Annotation 4 - Eighth Amendment
Style of Interpretation .--At first, the Court was inclined to an historical style on interpretation, determining whether or not a punishment was ''cruel and unusual'' by looking to see if it or a sufficiently similar variant was considered ''cruel and unusual'' in 1789. 39 But in Weems v. United States 40 it was concluded that the framers had not merely intended to bar the reinstitution of procedures and techniques condemned in 1789, but had intended to prevent the authorization of ''a coercive cruelty being exercised through other forms of punishment.'' The Amendment therefore was of an ''expansive and vital character'' 41 and, in the words of a later Court, ''must draw its meaning from the evolving standards of decency that mark the progress of a maturing society.'' 42 The proper approach to an interpretation of this provision has been one of the major points of difference among the Justices in the capital punishment cases. 43
[Footnote 39] Wilkerson v. Utah, 99 U.S. 130 (1878); In re Kemmler, 136 U.S. 436 (1890); cf.

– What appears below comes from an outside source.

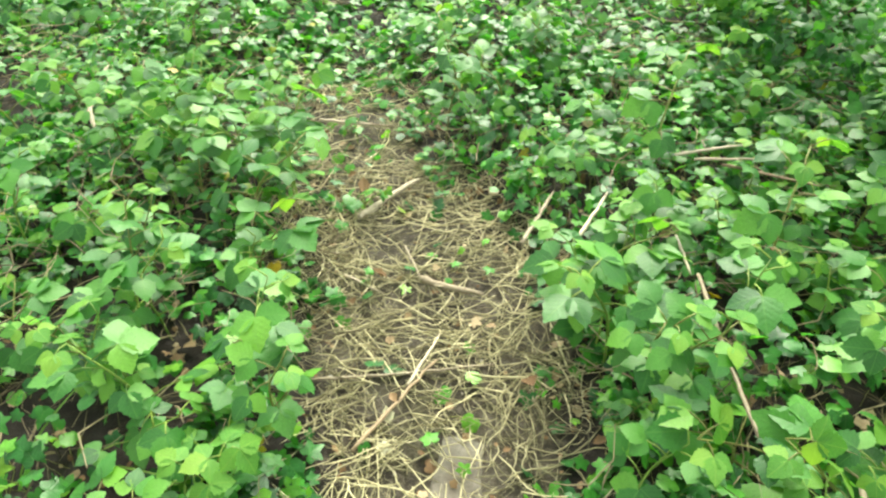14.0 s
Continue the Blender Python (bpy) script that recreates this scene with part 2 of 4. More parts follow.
# the footpath: how far along, its two edges, how bare it is, how much straw lies on it
PY = [-9, -3, 0.0, 1.0, 1.4, 2.0, 2.65, 3.2, 3.6, 4.0, 4.3, 4.65, 5.1, 5.5, 6.1, 6.5, 6.9, 7.2, 7.75, 8.4, 8.9, 9.3, 9.8, 10.2, 10.65, 11.05, 11.6, 12.0, 12.6]
PL = [-.2, -.3, -.36, -.34, -.4, -.48, -.5, -.4, -.38, -.32, -.17, -.08, -.12, -.33, -.4, -.3, -.33, -.22, -.12, -.2, -.13, -.18, -.28, -.41, -.45, -.5, -.72, -.78, -.75]
PR = [.1, .2, .2, .22, .33, .38, .34, .36, .4, .48, .42, .17, .15, .11, .2, .15, .4, .49, .45, .55, .5, .52, .34, .42, .3, .0, -.17, -.3, -.5]
PB = [0, 1, 1, 1, 1, 1, 1, 1, 1, .95, .7, .35, .35, .6, .65, .45, .9, 1, 1, 1, 1, 1, 1, 1, 1, .92, .85, .3, 0]
PS = [0, 0, 0, 0, 0, 0, 0, .05, .15, .3, .4, .4, .4, .6, .6, .5, .6, .55, .5, .25, .35, .75, .6, .8, 1, 1, .95, .5, 0]


def path_at(x, y):
    """Metres outside the path's edge (negative on it), bareness, straw."""
    lo, hi = np.interp(y, PY, PL), np.interp(y, PY, PR)
    return np.maximum(lo - x, x - hi), np.interp(y, PY, PB), np.interp(y, PY, PS)


MOUNDS = [(-1.25, 1.45, .34, .05), (-.9, 1.32, .26, .05), (-.62, 1.42, .17, .04), (-1.1, 2.2, .28, .05), (-.78, 1.75, .2, .05), (1.31, 1.76, .2, .07), (.86, 2.12, .16, .06), (-1.55, 1.75, .35, .06), (-.85, 2.45, .15, .05), (-1.3, 3.5, .3, .05),
          (.45, 4.15, .14, .05), (.85, 6.1, .5, .1), (-1.1, 7.62, .3, .08), (-1.64, 6.16, .3, .05), (-1.3, 6.3, .3, .06),
          (.62, 2.05, .1, .05), (1.25, 1.1, .2, .05), (.9, 1.15, .15, .04), (.75, 1.86, .14, .05), (.7, .92, .12, .04), (-1.43, 2.41, .2, .04), (.55, 2.75, .1, .03), (.62, 3.1, .08, .03), (-1.15, 3.05, .2, .04), (-1.35, 3.82, .24, .06), (-1.05, 3.62, .12, .04)]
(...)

Weems v. United States, 217 U.S. 349, 368 -72 (1910). On the present Court, Chief Justice Rehnquist subscribes to this view (see, e.g., Woodson v. North Carolina, 428 U.S. 280, 208 (dissenting)), and the views of Justices Scalia and Thomas appear to be similar. See, e.g., Harmelin v. Michigan, 501 U.S. 957, 966 -90 (1991) (Justice Scalia announcing judgment of Court) (relying on original understanding of Amendment and of English practice to argue that there is no proportionality principle in non-capital cases); and Hudson v. McMillian, 112 S. Ct. 995, 1010 (1992) (Justice Thomas dissenting) (objecting to Court's extension of the Amendment ''beyond all bounds of history and precedent'' in holding that ''significant injury'' need not be established for sadistic and malicious beating of shackled prisoner to constitute cruel and unusual punishment).
[Footnote 40] 217 U.S. 349 (1910).
[Footnote 41] Id. at 376-77.
[Footnote 42] Trop v. Dulles, 356 U.S. 86, 100 -01 (1958) (plurality opinion).
[Footnote 43] See Radin, The Jurisprudence of Death: Evolving Standards for the Cruel and Unusual Punishments Clause, 126 U. Pa. L. Rev. 989 (1978).